The underlined text is from the original message. Presidential proclamations generally use tricks like underlining text when they are trying to distract from an important point. In this case, the White House hopes that no one looks at the history of these releases.
The SPR Won’t Solve the Oil Crisis
This isn’t the first time that presidents have released oil from the reserves. Since 1996, there have been 12 previous releases. Most releases intended to raise money for the government and were spaced over two months.
The chart below shows those sales. Black arrows indicate fundraising sales, while red arrows indicate responses to emergencies like the current case. They rarely, if ever, had a substantial impact on prices.
The Strategic Petroleum Reserve (SPR) is the world’s largest supply of emergency crude oil. It was created in 1975, after the Organization of Arab Petroleum Exporting Countries (OAPEC) imposed an oil embargo in 1973 that triggered an energy and economic crisis. Under normal conditions, the SPR holds a little more than a months’ worth of reserves.
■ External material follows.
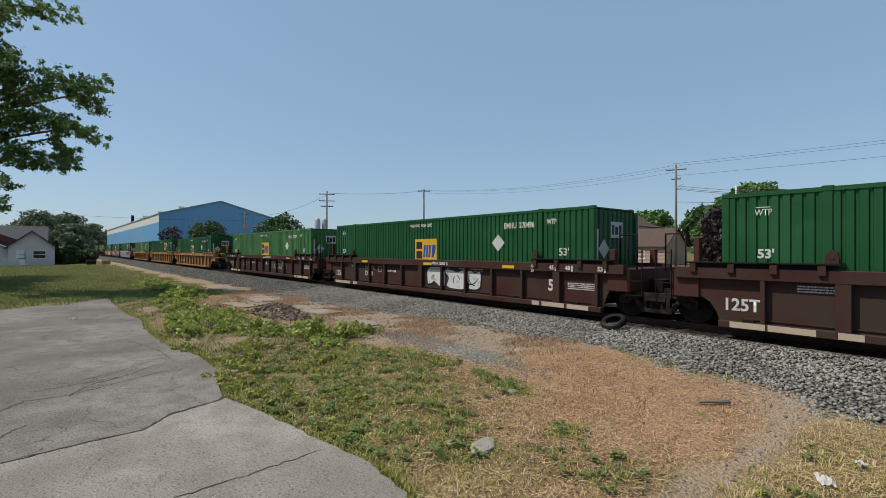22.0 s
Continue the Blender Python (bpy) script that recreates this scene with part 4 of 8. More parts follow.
def ochre_marks(seed, silver=False):
    def draw(c, y, top):
        common_marks(c, y, top, M["ink"], ton="", seed=seed)
        plate("ton_panel", -9.0, -8.05, 1.15, 1.36, y + 0.002, M["ink"], c)
        write("125 T", -8.9, 1.18, y - 0.003, 0.17, M["stencil"], c, 0.008)
        if silver:
            tagging(c, seed, -5.85, -4.5, 0.5, 0.95, y, M["ink"], 0.36, 0.022)
            bm = bmesh.new()
            for x, dx, z, dz in ((-5.9, 1.5, 0.92, 0.26), (-3.85, 1.4, 1.05, -0.62), (-1.2, 1.3, 1.0, -0.15), (-1.2, 1.3, 0.9, -0.2), (2.2, 1.8, 1.2, -0.5)):
                arc_ribbon(bm, [(x + dx * k / 12, z + dz * k / 12 + 0.07 * math.sin(k * 0.75)) for k in range(13)], 0.022, y - 0.012)
            part("sprayed_tag", bm, M["ink"], c)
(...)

Although well-meaning, the release of oil from the SPR is unlikely to have a significant impact on oil prices.
The U.S. uses about 20 million barrels of oil per day. This release will provide less than three days of supply, and then the reserve will need to be replenished.
The release simply shifts demand into the future rather than creating a new supply of oil.
While Biden generated headlines, history shows he won’t solve the oil problem.